May 17 (Bloomberg) -- Russia’s Micex Index entered a bear market amid concern Greece’s financial crisis is worsening and as OAO Sberbank, the country’s biggest bank, tumbled after a policy maker said lending is stagnating.
The 30-stock Micex lost 3.5 percent to 1,287.79 by the close in Moscow. The gauge has declined 21 percent from this year’s March 14 high, breaching the 20 percent threshold analysts say marks a so-called bear market. Sberbank fell 7.2 percent, while the preferred shares of OAO Transneft, Russia’s oil pipeline operator, sank 6.5 percent.
The European Central Bank said it will temporarily stop lending to some Greek banks to limit its risk as a political impasse threatens to force the nation out of the euro. Russia’s lending growth is beginning to slow as banks run short of capital, the central bank reduces currency interventions and the Finance Ministry runs a budget surplus, Interfax reported, citing a Bank Rossii official. Brent oil retreated.

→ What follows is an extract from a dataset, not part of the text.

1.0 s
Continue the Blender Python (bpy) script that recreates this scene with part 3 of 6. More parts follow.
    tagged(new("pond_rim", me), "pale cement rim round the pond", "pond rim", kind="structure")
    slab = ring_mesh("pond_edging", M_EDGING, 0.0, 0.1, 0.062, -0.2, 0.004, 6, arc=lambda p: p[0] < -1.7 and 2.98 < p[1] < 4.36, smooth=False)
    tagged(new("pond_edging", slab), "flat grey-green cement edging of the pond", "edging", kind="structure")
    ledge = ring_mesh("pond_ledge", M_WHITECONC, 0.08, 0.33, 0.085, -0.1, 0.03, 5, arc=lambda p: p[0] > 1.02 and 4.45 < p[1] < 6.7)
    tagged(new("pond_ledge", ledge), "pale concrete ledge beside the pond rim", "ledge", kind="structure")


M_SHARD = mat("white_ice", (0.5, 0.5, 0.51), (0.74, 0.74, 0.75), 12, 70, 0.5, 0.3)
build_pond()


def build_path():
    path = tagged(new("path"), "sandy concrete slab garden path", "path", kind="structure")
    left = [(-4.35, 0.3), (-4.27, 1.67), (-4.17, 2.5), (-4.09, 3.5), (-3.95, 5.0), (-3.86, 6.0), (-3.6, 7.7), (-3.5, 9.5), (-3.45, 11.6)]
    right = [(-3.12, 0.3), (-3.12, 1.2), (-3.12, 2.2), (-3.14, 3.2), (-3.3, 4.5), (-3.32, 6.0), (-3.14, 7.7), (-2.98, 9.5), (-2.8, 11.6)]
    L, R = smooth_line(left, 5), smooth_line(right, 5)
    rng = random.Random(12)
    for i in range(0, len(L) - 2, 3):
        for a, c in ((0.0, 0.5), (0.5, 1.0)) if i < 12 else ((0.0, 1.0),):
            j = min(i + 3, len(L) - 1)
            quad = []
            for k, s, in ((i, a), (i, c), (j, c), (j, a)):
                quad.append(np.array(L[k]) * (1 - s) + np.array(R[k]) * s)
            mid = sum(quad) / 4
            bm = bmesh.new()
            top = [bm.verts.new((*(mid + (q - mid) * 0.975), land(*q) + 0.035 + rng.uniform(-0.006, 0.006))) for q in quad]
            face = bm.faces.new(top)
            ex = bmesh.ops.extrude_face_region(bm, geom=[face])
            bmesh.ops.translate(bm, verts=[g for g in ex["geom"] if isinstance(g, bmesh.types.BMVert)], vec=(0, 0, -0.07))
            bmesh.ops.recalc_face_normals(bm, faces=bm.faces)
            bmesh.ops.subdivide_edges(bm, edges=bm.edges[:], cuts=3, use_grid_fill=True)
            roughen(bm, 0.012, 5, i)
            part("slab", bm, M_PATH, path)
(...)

“Uncertainty about what’s happening with Greece is dragging Russia along for a ride,” Ian McCall, a managing partner at Quesnell Capital SA, an emerging-markets investment adviser in Geneva that oversees 100 million Swiss francs ($109 million) said by phone. “It’s risk aversion generically. There’s concern with respect to what’s happening to the price of oil.”
Russia received almost 50 percent of budget revenue from oil and gas sales last year, according to government estimates. Brent traded down 0.3 percent at $109.38 a barrel.
Russian government officials met with reporters today to discuss Prime Minister Dmitry Medvedev’s trip to the U.S. for the Group of Eight summit.
Sberbank, which has the third-biggest weighting in the Micex, dropped to 80.63 rubles, the lowest level since Dec. 30.
Russian lenders’ capital adequacy ratio was at about 14.6 percent at the end of April, nearing an historical minimum and approaching the level reached on the eve of the 2008 crisis, Interfax said, citing Sergei Moiseyev, deputy head of the central bank’s financial stability department.
Russia-focused equity funds recorded this year’s biggest outflows in the week ended May 9, posting redemptions of $188 million, according to EPFR Global. The outflow may have risen to $300 million in the week ended May 17, according to Leonid Slipchenko, an UralSib Capital analyst.
Russian stocks retreated after an index of Philadelphia manufacturing unexpectedly declined and U.S. Conference Board’s gauge of leading indicators fell, indicating the pace of economic expansion may cool.
“Outflows from the Russian market continue and Sberbank is the main blue-chip that’s getting hit,” Slipchenko said by phone.
OAO MRSK Holding declined 6.1 percent as Russia’s competition watchdog said it’s “not against” a merger with Federal Grid Co. and following a report that Russia is delaying a revision of long-term tariffs for power Distributors.
The dollar-denominated RTS fell 4.4 percent to 1,313.43, the lowest level since Oct. 7 and the worst-performing index worldwide. The index’s 3.6 percent slide on May 14 saw it breach the bear market threshold.
“The global backdrop remains difficult,” VTB Capital analysts led by Alexey Zabotkin, said in an e-mailed note today. The market is “tuning” to the “less inconceivable possibility of Greece’s departure.”
Russia is the first of the so-called BRIC countries to enter a bear market in 2012. The BSE India Sensitive Index is down 13 percent from its peak and Brazil’s Bovespa Index is down 18 percent. The Shanghai Composite Index has been in a bear market for more than a year.
The MSCI BRIC Index for shares in Brazil, Russia, India and China slid for a fifth day to 260.73, the lowest level since Nov. 25. The index wiped out this year’s gains yesterday, as concern deepened that China’s economic growth is slowing and Europe’s debt crisis is spreading.